For the Irish Don was bigger than all that in life, the man who took the image of the Irish from the shebeen pub and instead planted the Irish flag in corporate America and rewrote the story of the Irish at Notre Dame.

There was Irish America before Don Keough, and there will be after Don Keough.

Before him were mostly the leprechauns and shamrocks and trivial pursuit of a heritage most only dimly glimpsed.

In corporate America Don Keough was the pathfinder, an Irish Catholic at America’s most iconic company based in the South, where such a background wasn’t always looked favorably on.

Yet he found his way to the top and remained unabashedly a proud Irish American, creating an entire new dimension to the Irish American success story.

His great-grandfather Michael, Famine emigrant at 18 from Wexford, would surely have bowed to the coffin and said well done to his descendant, who grew up in isolated Iowa during the Depression and went on to become president of Coca-Cola, the most global company on earth.

Along the way he grabbed Irish America and pulled it along with him, showing people their proper history and their proud umbilical connection to Ireland itself.

He grabbed Ireland and the University Notre Dame by the scruff of the neck and brought them together.
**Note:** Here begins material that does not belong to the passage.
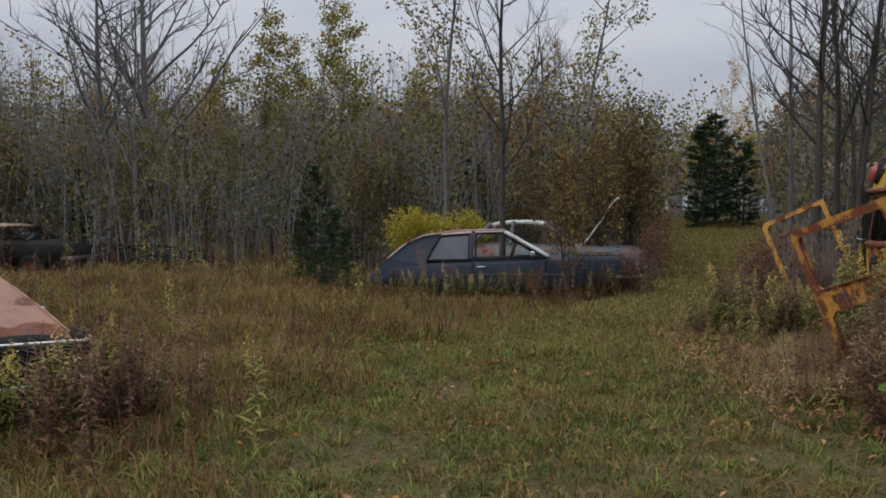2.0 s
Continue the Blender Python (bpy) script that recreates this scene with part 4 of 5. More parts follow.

There is the Keough Naughton Institute at Notre Dame he started in 1994 that resulted in an explosion of Irish studies students across America’s most famed campus and inspired countless other colleges to create Irish studies programs.

There was the Notre Dame football game in Ireland which he and Irish businessman Martin Naughton engineered together, and which showed Ireland what Irish America was really about, the 25,000 Americans who provided the biggest economic boost in decades to Irish tourism.

Back in the 1970s Keough had pioneered the investment of American companies in Ireland with his beloved Coke. Over the years luminaries like Buffett and Bill Gates visited Ireland at his behest, forging new and critically important links.

There’s all that and more, yet the man we said farewell to this week was first and foremost a family man deeply embedded in the lives of his kids and grandkids. He was also a true friend, something I was very proud to call him since we first met in 1988.

He is gone now, never forgotten, and always beloved. As his favorite poet Yeats wrote, “Think where man's glory most begins and ends. And say my glory was I had such friends.”